- _Exercise directions_: Starting with the first line of the listing, quote each line exactly until and including the one with "import random", leaving pictures out.

=== Data provided ===

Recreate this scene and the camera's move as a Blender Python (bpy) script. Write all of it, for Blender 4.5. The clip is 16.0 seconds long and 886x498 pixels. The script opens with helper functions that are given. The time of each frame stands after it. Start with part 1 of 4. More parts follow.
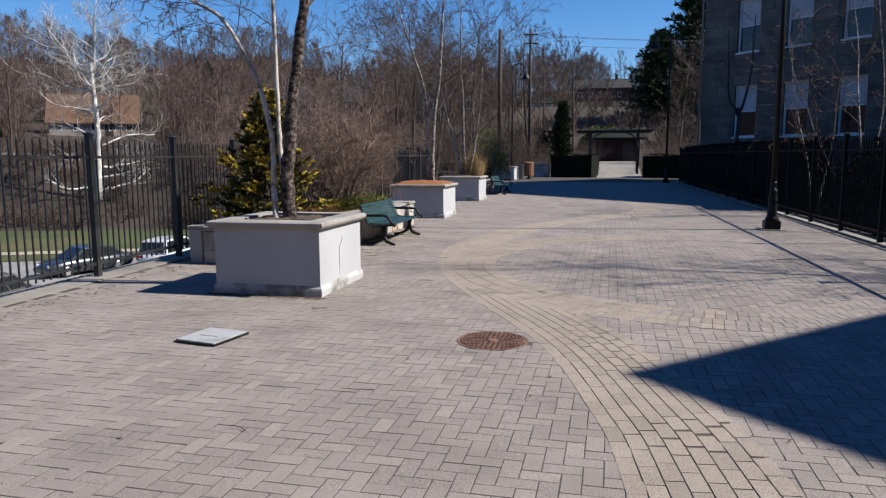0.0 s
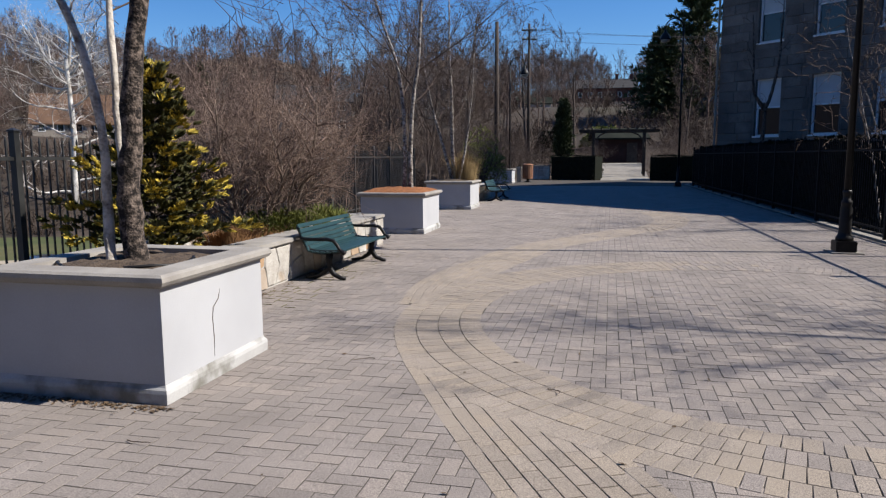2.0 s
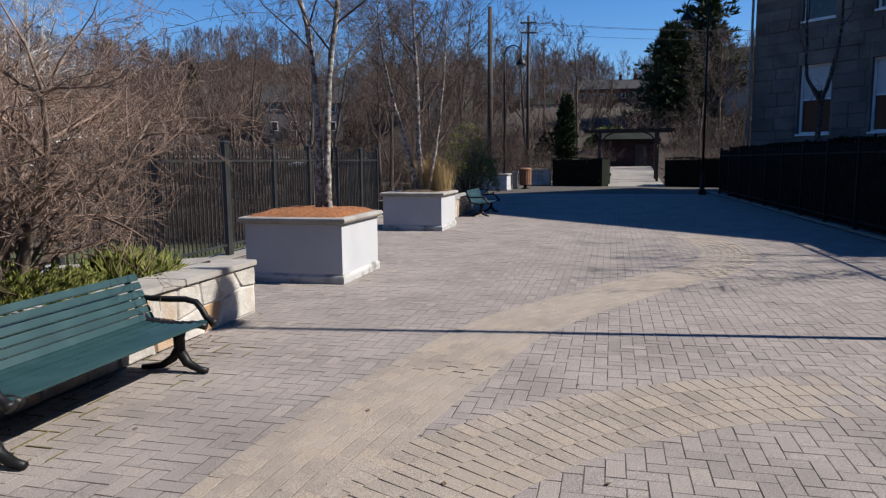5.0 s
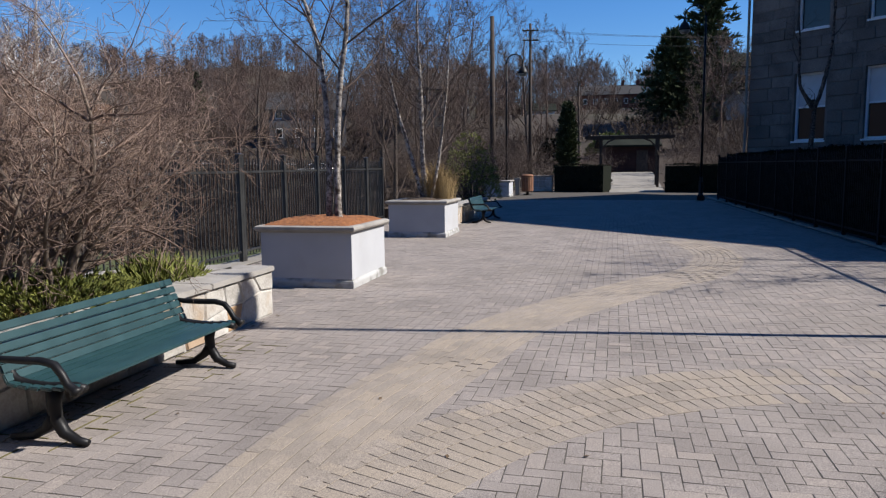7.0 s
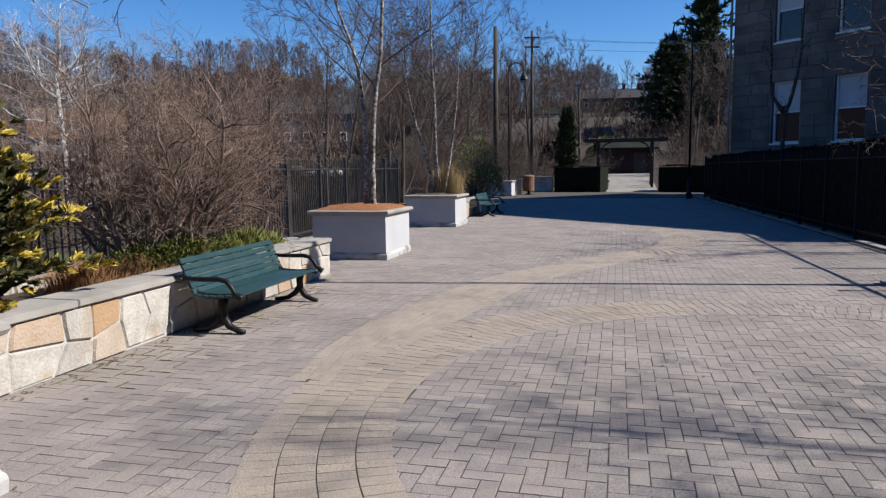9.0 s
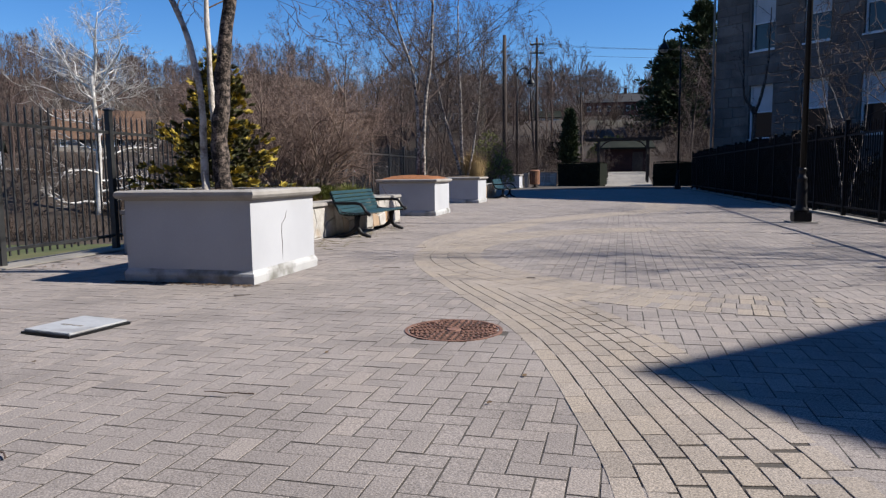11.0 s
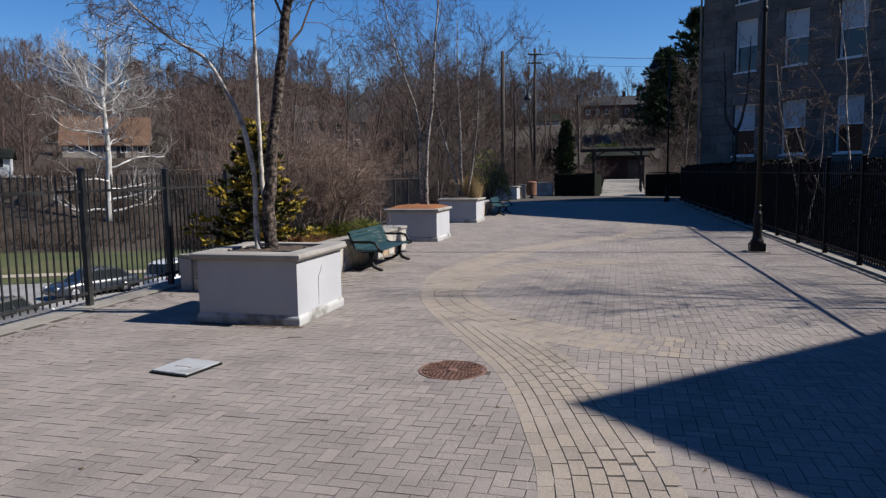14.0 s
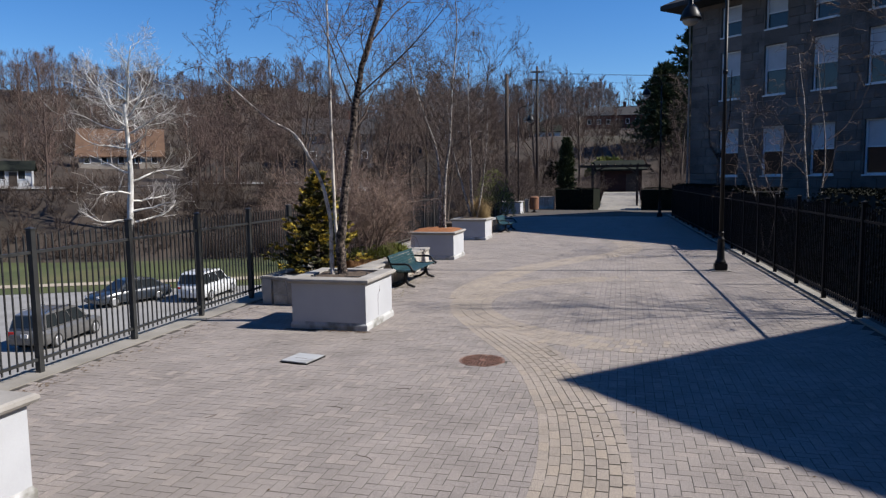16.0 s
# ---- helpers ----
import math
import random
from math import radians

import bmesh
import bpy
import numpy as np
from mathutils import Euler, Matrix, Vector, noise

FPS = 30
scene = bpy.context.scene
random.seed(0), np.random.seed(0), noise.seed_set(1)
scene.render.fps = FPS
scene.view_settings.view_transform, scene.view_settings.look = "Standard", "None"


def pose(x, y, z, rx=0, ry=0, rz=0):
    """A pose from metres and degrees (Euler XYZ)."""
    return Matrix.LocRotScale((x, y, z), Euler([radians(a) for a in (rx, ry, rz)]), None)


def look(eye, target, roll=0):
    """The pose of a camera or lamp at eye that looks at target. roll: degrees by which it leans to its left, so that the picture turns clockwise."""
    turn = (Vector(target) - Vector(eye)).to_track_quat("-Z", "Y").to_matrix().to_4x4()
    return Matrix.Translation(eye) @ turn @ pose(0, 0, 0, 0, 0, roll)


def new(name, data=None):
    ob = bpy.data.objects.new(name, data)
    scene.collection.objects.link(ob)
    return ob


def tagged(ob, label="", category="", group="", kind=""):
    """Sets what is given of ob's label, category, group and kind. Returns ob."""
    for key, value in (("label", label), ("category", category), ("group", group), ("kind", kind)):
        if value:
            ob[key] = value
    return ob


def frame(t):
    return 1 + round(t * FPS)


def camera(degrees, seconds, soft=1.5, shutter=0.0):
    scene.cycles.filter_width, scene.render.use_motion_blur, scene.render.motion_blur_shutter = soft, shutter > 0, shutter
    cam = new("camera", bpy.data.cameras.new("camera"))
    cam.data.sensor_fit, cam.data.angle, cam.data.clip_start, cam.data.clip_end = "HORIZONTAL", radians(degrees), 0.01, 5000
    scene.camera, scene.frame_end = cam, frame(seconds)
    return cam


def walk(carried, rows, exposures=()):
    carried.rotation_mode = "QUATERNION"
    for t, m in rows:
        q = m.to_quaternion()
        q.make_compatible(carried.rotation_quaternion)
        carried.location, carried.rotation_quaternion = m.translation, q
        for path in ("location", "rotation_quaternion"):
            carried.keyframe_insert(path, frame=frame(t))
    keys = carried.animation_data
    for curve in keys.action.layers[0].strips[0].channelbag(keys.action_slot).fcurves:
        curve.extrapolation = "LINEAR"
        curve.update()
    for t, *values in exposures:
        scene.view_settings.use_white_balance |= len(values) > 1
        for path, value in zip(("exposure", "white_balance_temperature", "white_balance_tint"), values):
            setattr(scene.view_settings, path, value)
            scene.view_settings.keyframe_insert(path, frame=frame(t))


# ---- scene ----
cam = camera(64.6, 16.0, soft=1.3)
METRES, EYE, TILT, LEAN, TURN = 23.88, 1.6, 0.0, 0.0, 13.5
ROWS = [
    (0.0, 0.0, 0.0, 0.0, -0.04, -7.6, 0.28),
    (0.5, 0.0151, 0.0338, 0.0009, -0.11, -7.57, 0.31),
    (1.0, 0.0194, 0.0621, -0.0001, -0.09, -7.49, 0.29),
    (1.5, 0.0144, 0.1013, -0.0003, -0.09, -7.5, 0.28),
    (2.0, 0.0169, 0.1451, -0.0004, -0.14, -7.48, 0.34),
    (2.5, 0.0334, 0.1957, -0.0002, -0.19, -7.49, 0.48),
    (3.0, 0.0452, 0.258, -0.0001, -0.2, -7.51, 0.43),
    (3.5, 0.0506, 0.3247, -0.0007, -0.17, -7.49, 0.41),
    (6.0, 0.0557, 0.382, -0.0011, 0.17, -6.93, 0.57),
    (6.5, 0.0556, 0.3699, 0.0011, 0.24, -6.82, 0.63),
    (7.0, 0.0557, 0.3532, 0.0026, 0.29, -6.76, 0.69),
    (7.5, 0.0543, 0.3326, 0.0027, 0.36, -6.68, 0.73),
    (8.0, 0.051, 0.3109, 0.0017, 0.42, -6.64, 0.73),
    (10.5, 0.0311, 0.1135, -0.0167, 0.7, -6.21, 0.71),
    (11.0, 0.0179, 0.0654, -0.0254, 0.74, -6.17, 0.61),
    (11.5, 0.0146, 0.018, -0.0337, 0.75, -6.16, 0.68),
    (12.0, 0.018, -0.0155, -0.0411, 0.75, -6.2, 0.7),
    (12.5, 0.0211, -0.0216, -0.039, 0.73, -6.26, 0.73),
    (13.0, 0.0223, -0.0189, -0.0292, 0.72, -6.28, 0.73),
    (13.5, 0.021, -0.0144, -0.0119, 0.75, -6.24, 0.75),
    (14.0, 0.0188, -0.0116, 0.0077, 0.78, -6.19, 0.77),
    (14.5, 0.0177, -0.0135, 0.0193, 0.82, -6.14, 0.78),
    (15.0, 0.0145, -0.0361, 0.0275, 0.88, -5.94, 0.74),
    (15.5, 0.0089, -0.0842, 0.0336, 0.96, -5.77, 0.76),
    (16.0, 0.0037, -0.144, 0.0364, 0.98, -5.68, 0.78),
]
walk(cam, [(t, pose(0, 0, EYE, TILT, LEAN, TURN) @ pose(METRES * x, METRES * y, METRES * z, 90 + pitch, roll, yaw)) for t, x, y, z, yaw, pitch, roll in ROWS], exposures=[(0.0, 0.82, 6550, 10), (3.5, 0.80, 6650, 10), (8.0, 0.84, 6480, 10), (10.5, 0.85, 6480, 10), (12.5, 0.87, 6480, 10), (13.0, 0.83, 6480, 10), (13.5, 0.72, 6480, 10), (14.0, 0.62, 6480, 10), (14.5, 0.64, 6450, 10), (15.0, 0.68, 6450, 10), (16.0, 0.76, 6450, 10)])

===

- _Answer_:
Recreate this scene and the camera's move as a Blender Python (bpy) script. Write all of it, for Blender 4.5. The clip is 16.0 seconds long and 886x498 pixels. The script opens with helper functions that are given. The time of each frame stands after it. Start with part 1 of 4. More parts follow.
0.0 s
2.0 s
5.0 s
7.0 s
9.0 s
11.0 s
14.0 s
16.0 s
# ---- helpers ----
import math
import random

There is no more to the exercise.